Senate Pretends to Save the Internet
Boy, that was close. Without decisive action by the United States Senate, the Internet was headed for a death sentence on June 11th.
But thanks to careful analysis and a mature examination of the trade offs, this sad fate has been avoided. The FCC’s rash deregulatory action of last December has been nullified and once again, the Internet is open for cat videos, surveillance, organic food shopping, and video streaming.
The FCC, you see, was all set to repeal the all-important protections we’ve always (since June, 2015) relied on to prevent ISPs from turning the Internet into some kind of coin-operated vending machine where we would need to pay for our experiences instead of getting free stuff like we’re used to.
Granted, Facebook and Google can still sell our eyeballs to the highest bidder.
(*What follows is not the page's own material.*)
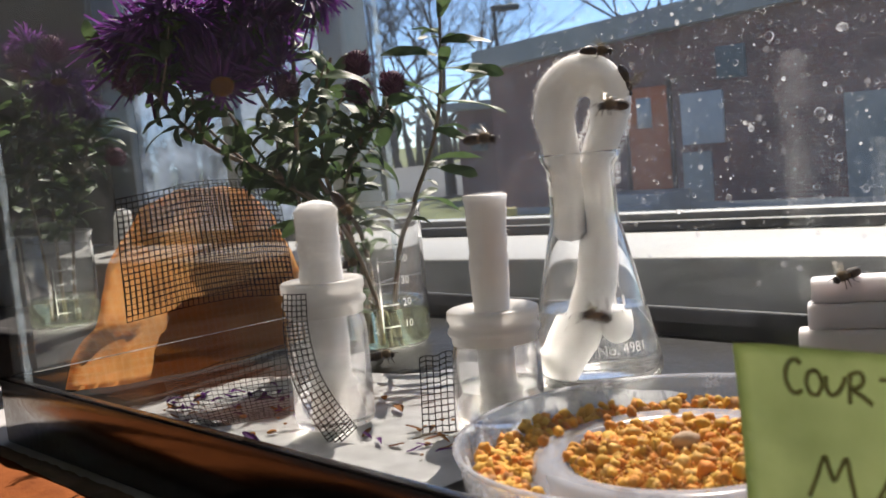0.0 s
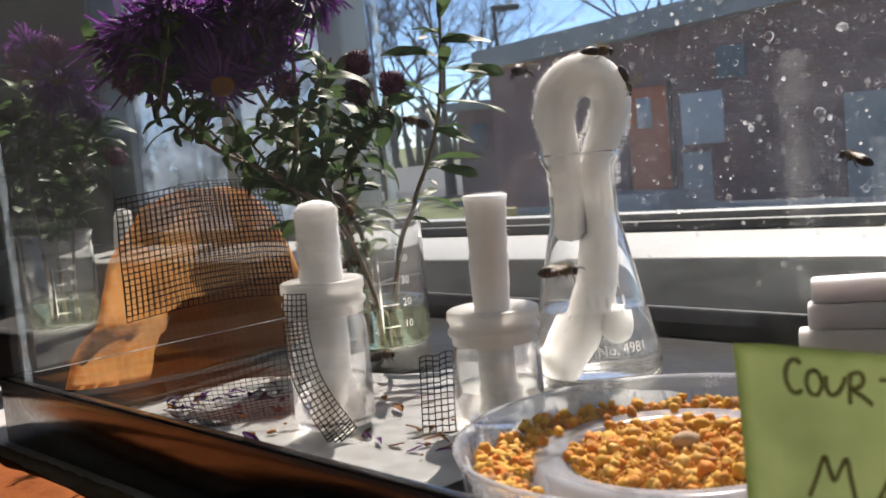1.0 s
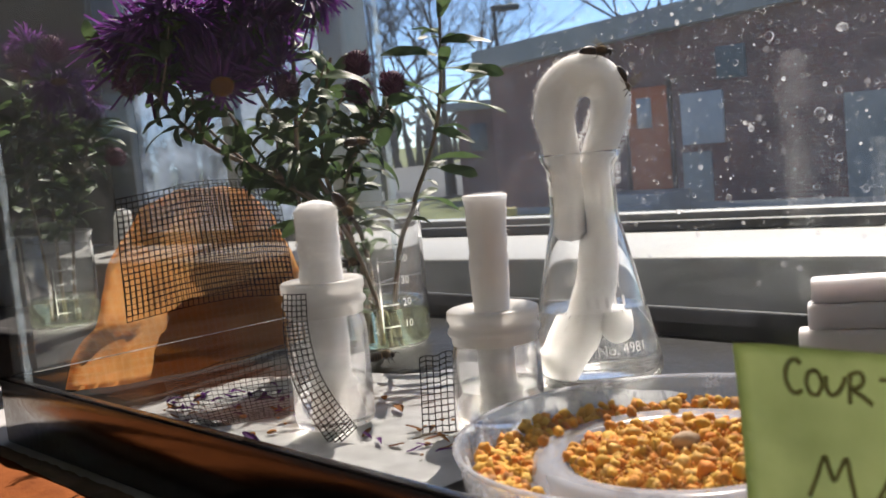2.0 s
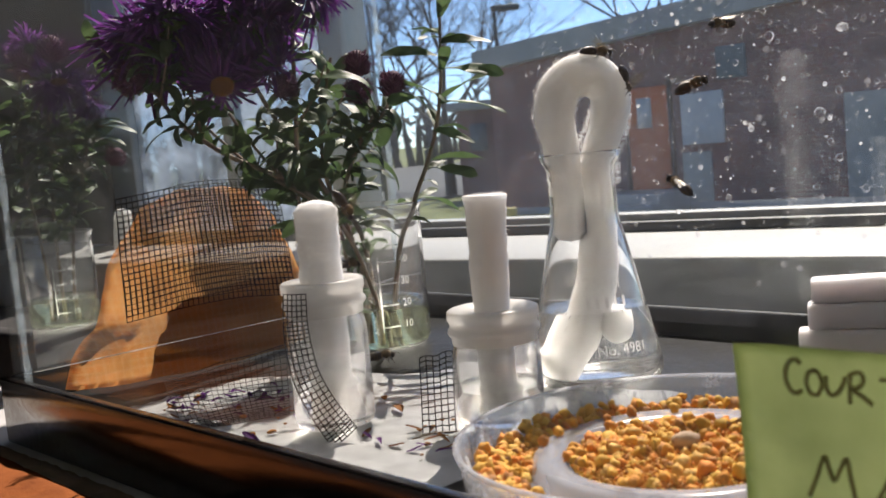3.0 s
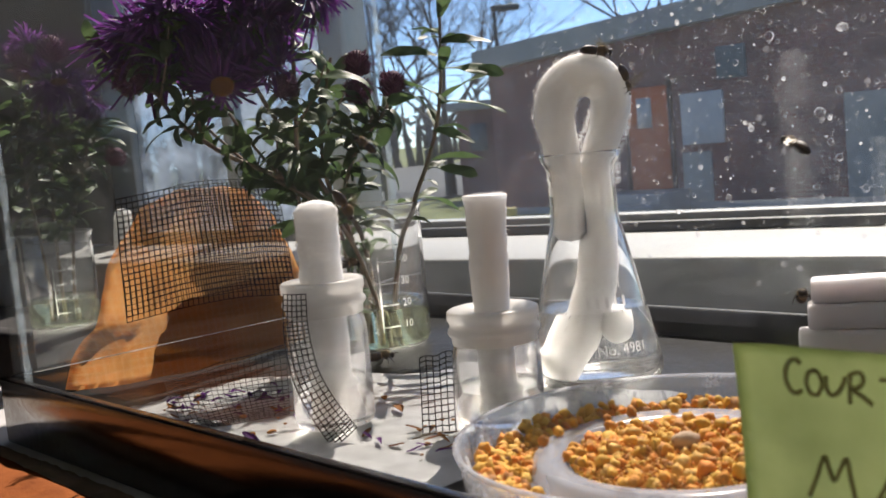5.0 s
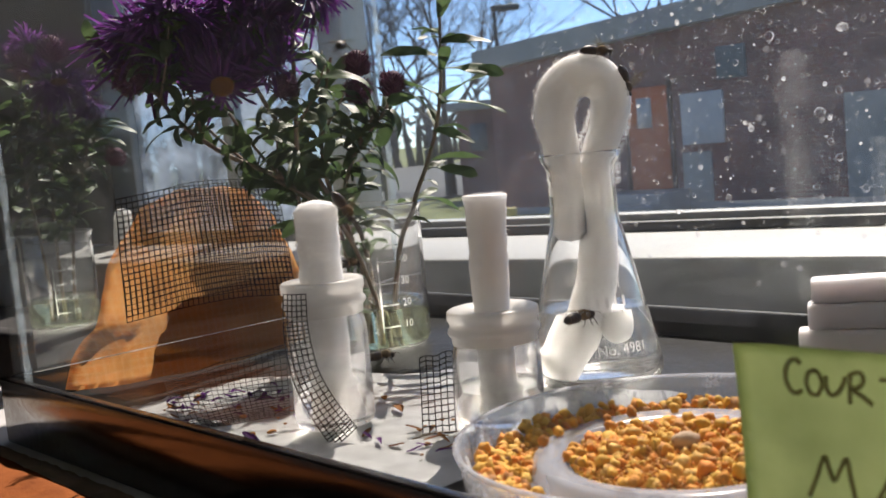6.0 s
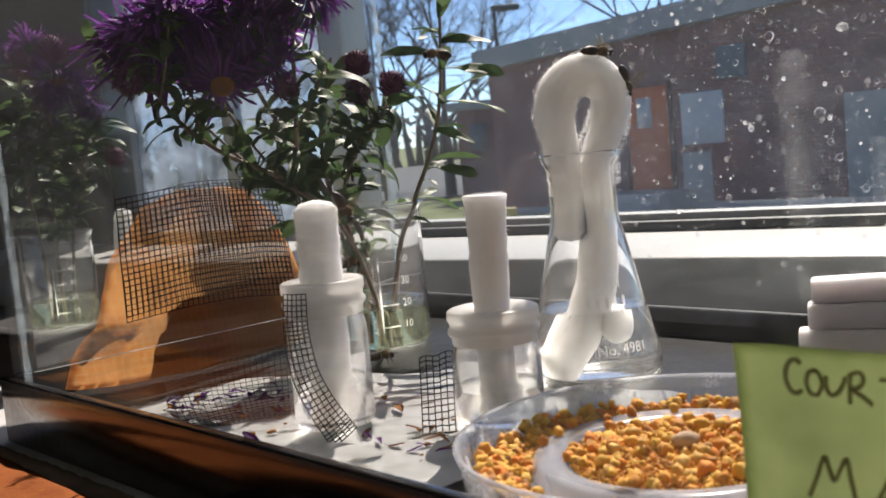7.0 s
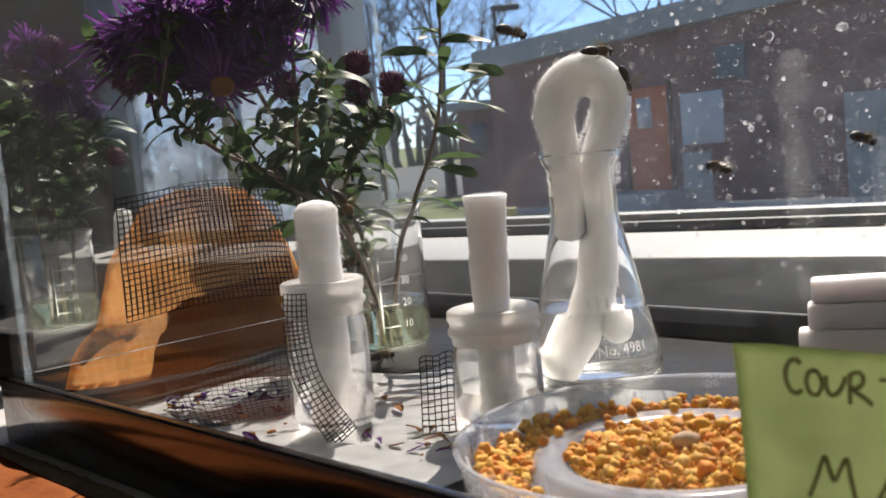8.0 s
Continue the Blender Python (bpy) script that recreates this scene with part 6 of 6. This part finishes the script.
    walk(bees[5], [
        (0.00, pose(0.1172, 0.3150, 0.0290, 0, 14, 202)),
        (0.60, pose(0.1172, 0.3150, 0.0292, 0, 14, 202)),
        (0.70, pose(0.1246, 0.3207, 0.0326, 0, -23, 122)),
        (0.80, pose(0.1220, 0.3239, 0.0349, 0, -23, 42)),
        (0.90, pose(0.1360, 0.3068, 0.0429, 0, -16, -28)),
        (1.10, pose(0.1452, 0.2955, 0.0460, 0, 11, 24)),
        (1.60, pose(0.1438, 0.2971, 0.0333, 0, 4, -56)),
        (2.30, pose(0.1221, 0.3237, 0.0290, 0, -8, -136)),
        (2.70, pose(0.0816, 0.3400, 0.0346, 0, -14, -208)),
        (2.80, pose(0.0770, 0.3400, 0.0393, 0, -36, -156)),
        (2.90, pose(0.0732, 0.3400, 0.0489, 0, -36, -156)),
        (2.98, pose(0.0753, 0.3400, 0.0596, 0, -36, -208)),
        (3.00, pose(0.0755, 0.3400, 0.0604, 0, -36, -208)),
        (3.02, pose(0.0750, 0.3400, 0.0604, 0, -36, -208)),
        (3.10, pose(0.0678, 0.3400, 0.0611, 0, -7, -156)),
        (3.20, pose(0.0150, 0.3400, 0.0576, 0, -7, -156)),
        (3.30, pose(0.0110, 0.3400, 0.0594, 0, -15, -76)),
        (3.40, pose(0.0388, 0.2970, 0.0691, 0, -4, 4)),
        (3.48, pose(0.0521, 0.2970, 0.0529, 0, 9, 24)),
        (3.50, pose(0.0531, 0.2970, 0.0517, 0, 9, 24)),
        (3.52, pose(0.0551, 0.3000, 0.0500, 0, 9, 24)),
        (3.60, pose(0.0809, 0.3400, 0.0274, 0, 3, -28)),
        (3.70, pose(0.0932, 0.3400, 0.0268, 0, -5, 24)),
        (3.80, pose(0.1018, 0.3400, 0.0254, 0, -26, 24)),
        (3.90, pose(0.1067, 0.3400, 0.0368, 0, -36, -28)),
        (3.98, pose(0.1095, 0.3387, 0.0425, 0, -36, 24)),
        (4.00, pose(0.1097, 0.3386, 0.0429, 0, -36, 24)),
        (4.02, pose(0.1095, 0.3387, 0.0428, 0, -36, 24)),
        (4.10, pose(0.1070, 0.3400, 0.0415, 0, 8, -56)),
        (4.20, pose(0.0995, 0.3400, 0.0366, 0, -12, -136)),
        (4.30, pose(0.0780, 0.3400, 0.0459, 0, -16, -156)),
        (4.40, pose(0.0718, 0.3400, 0.0443, 0, -13, -156)),
        (4.48, pose(0.0372, 0.3000, 0.0553, 0, -17, -208)),
        (4.50, pose(0.0346, 0.2970, 0.0561, 0, -17, -208)),
        (4.52, pose(0.0325, 0.3000, 0.0568, 0, -17, -208)),
        (4.60, pose(0.0048, 0.3400, 0.0656, 0, -12, -156)),
        (4.70, pose(-0.0266, 0.3950, 0.0717, 0, -16, -156)),
        (5.00, pose(-0.0258, 0.3950, 0.0829, 0, -36, -156)),
        (5.50, pose(-0.0313, 0.3950, 0.1101, 0, -36, -156)),
        (5.90, pose(-0.0338, 0.3950, 0.1215, 0, -9, -236)),
        (6.10, pose(-0.0147, 0.3950, 0.1105, 0, 0, -316)),
        (6.20, pose(0.0081, 0.3400, 0.1008, 0, -4, -336)),
        (6.30, pose(0.0258, 0.2970, 0.0941, 0, -20, -388)),
        (6.40, pose(0.0340, 0.3400, 0.1123, 0, -19, -468)),
        (6.48, pose(0.0096, 0.3447, 0.1151, 0, -13, -516)),
        (6.50, pose(0.0078, 0.3450, 0.1153, 0, -13, -516)),
        (6.52, pose(0.0069, 0.3468, 0.1157, 0, -13, -516)),
        (6.70, pose(-0.0168, 0.3950, 0.1267, 0, -22, -516)),
        (6.80, pose(0.0032, 0.3600, 0.1238, 0, -5, -596)),
        (6.90, pose(0.0206, 0.3400, 0.1193, 0, 20, -568)),
        (6.98, pose(0.0039, 0.3563, 0.1096, 0, -1, -516)),
        (7.00, pose(0.0026, 0.3575, 0.1089, 0, -1, -516)),
        (7.02, pose(0.0004, 0.3601, 0.1083, 0, -1, -516)),
        (7.10, pose(-0.0299, 0.3950, 0.1014, 0, 6, -516)),
        (7.20, pose(-0.0151, 0.3950, 0.0860, 0, 20, -436)),
        (7.30, pose(-0.0196, 0.3950, 0.0711, 0, 16, -356)),
        (7.40, pose(-0.0096, 0.3780, 0.0666, 0, -7, -336)),
        (7.48, pose(0.0212, 0.3027, 0.0685, 0, -7, -388)),
        (7.50, pose(0.0236, 0.2970, 0.0687, 0, -7, -388)),
        (7.52, pose(0.0268, 0.3000, 0.0682, 0, -7, -388)),
        (7.60, pose(0.0695, 0.3400, 0.0620, 0, -3, -336)),
        (7.70, pose(0.0848, 0.3400, 0.0543, 0, 5, -336)),
        (7.80, pose(0.0953, 0.3400, 0.0498, 0, -24, -388)),
        (7.90, pose(0.0987, 0.3400, 0.0628, 0, -36, -468)),
        (7.98, pose(0.0889, 0.3400, 0.0641, 0, -12, -516)),
        (8.00, pose(0.0882, 0.3400, 0.0642, 0, -12, -516)),
    ])
    # bees that sit and shift a little
    def sit(bee, x, y, z, rx, ry, rz, seed, amount=1.0):
        rnd = random.Random(seed)
        rows = []
        for k in range(17):
            j = lambda s: rnd.uniform(-s, s) * amount
            rows.append((k * 0.5, pose(x + j(0.0003), y, z + j(0.0002), rx + j(3), ry + j(4), rz + j(6))))
        walk(bee, rows)

    sit(bees[6], 0.0548, 0.3350, 0.1030, 0, 10, 8, 1)
    sit(bees[7], 0.0612, 0.3340, 0.0912, 0, 82, 20, 2)
    sit(bees[8], -0.0262, 0.3068, 0.0630, 0, 62, 20, 3)
    sit(bees[9], -0.0345, 0.4080, 0.0375, 0, 0, 5, 4)
    sit(bees[10], -0.0245, 0.3871, 0.0048, 0, 0, 12, 5, 0.4)

    # beating wings of the bees in the air
    for b, start in zip(bees[:6], (0.0, 0.0, 0.0, 0.0, 0.0, 0.62)):
        for w in [c for c in b.children if c.name.startswith("wing")]:
            side = 1 if sum(v.co.y for v in w.data.vertices) > 0 else -1
            hinge = Vector((0.0, side * 0.0014, 0.0013))
            up, down = [Matrix.Translation(hinge) @ pose(0, 0, 0, side * a, 0, 0) @ Matrix.Translation(-hinge) for a in (38, -30)]
            rest = Matrix.Identity(4)
            rows = [(0.0, rest)]
            k = 1
            while k <= 240:
                t = k / 30
                if t > start:
                    rows.append((t, up if k % 2 else down))
                k += 1
            walk(w, rows)


motions()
And so can ISPs, unless Congress allows the FTC to regulate telecom carriers. But it’s magically all better because of the thing the Senate did today.
Nothing Changed
This is all fiction, of course.
The Senate simply passed a resolution of dubious legality expressing its wish to overturn the FCC’s Restoring Internet Freedom order. But that wish doesn’t become law without action by the House and a decision by the President not to veto the resolution.
All of that could happen, of course. But listening to the floor debate in the Senate today didn’t fill me with conviction that Congress really cares about this issue.
One after another, pro-repeal Senators repeated the same arguments we’ve heard for the past 15 years about horrible things that have never actually happened. I don’t mean to disrespect the Senate, but some of the speeches seemed more like entertainment than policy discourse. And none of them on the pro side addressed real consequences.
Congressional Review Act Resolutions are One-Time Deals
The Democrats made a huge mistake by using the Congressional Review Act instead of legislating. The Republicans had already used it to strike down the Obama FCC’s privacy regulations, and Democrats seem not to appreciate what that means for their efforts to repeal the RIF order.
Without RIF, the ISPs revert to Title II status. The law forbids the FTC from regulating Title II carriers, and the Republican CRA (the one that passed and became law) forbids the FCC from regulating ISP privacy practices in any serious way.
So the status quo that reigns in the event that this CRA passes will once again have the Internet surveillance industry – the ones with the most bothersome data collection practices – under FTC jurisdiction. It will also leave ISPs free to collect and sell pretty much everything they can find. The winners of today’s vote didn’t address this issue, but it’s the real one.
Incentives and Opportunities
Democrats are setting Internet users up for a privacy nightmare. Now that we’re into the 5G transition, ISPs need money to invest in infrastructure. This can’t come from fees to over-the-Internet services, even reasonable ones that players would gladly pay in order to avoid even higher fees to transit providers and CDNs. This is because the Obama regulations forbade third party fees.
So they will have to come from users and advertisers.
Users aren’t eager to pay higher fees to ISPs, and ISPs aren’t willing to ask for them. There’s just enough competition now between cable, telecom, satellite, and wireless that consumers feel empowered. T-Mobile, for example, is touting its ability offer high speed broadband video streaming over its 5G network. Even if it’s a dud, some will give it a shot.
With a less restrictive regulatory status for data collection than the dominant players currently have, significant access to behavioral data, and a need for infrastructure, it only reasonable to suppose that ISPs would explore every possible avenue for monetizing behavioral information.
The Press is Failing
The tech press – both mainstream media and the blogs – was too busy playing cheerleader today to comment on the implications of full passage of the Democrat CRA. Brian Fung actually misstated a letter to Senate leaders from the ISPs’ trade associations addressing the issue.
The letter points out that the CRA does nothing to address the troublesome practices of the surveillance industry (Google, Facebook, et al.) But Fung echoed the claim by Big Surveillance’s lobbyist, the Internet Association, that the practices in question are hate speech rather than tracking. Nope.
A CRA that returns ISPs to Title II status without addressing the privacy doughnut hole is problematic. That’s an issue that serious journalists should address once they’ve sobered up from today’s celebrations. We need uniform privacy regulations for ISPs and Big Surveillance. By doing the CRA, Democrats signaled a lack of willingness to address this problem at all.
Senate Democrats and their pals in Silicon Valley and in the media had a good day. But life goes on and the serious issues remain to be addressed. That’s why it’s not merely a talking point to say that bi-partisan legislation absolutely needs to be written for the orderly regulation of entire Internet’s data collection practices.
Even the Little Rascals had to grow up.